Pistachios and cranberries add something special to bread pudding |
Pistachio Cranberry Bread Pudding
Serves 4
Active Prep: 15 Minutes
Inactive: 1 hour
Cook Time: 1 hour
Ingredients
½ loaf stale crusty french bread
2 cups milk
2 eggs
½ cup sugar
1 teaspoon orange zest
½ teaspoon vanilla
2 teaspoons Pasolivo Citrus Olive Oil
⅛ cup dried cranberries
¼ cup chopped pistachios
Prep
Preheat oven 325 degrees
Butter inside of 6 ½” x 6 ½” square baking dish
Cut up bread in rough 1” chunks, soak 1 hour in milk
Chop pistachios
Soak cranberries in Citrus Olive Oil (substitute orange juice)
Directions
Beat eggs, sugar, vanilla and orange zest in small bowl. Fold into milk, bread mixture to thoroughly incorporate egg mixture and milk. Add cranberries and pistachios, stirs. Pour into buttered dish. Bake in oven for about an hour until browned and crusty on top and set in the middle.

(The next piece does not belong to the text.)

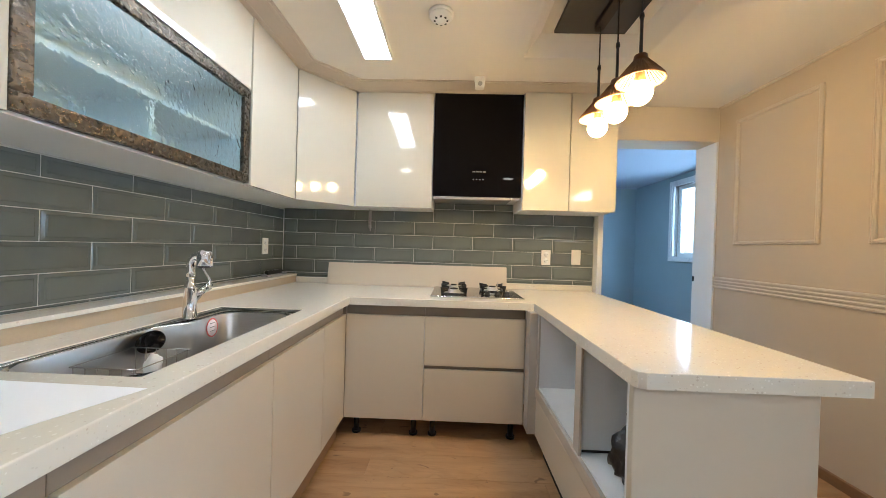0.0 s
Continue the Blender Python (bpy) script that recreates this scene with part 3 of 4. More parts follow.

Use the toothpick test to make sure it is cooked all the way through.
Cook’s Tips
Pasolivo Citrus Olive Oil produced in California see http://www.pasolivo.com/
Serving suggestion, whipped cream is always a favorite, or try drizzling a mixture of Tawny Port, honey and a bit of butter warmed up in the microwave for about 30 seconds.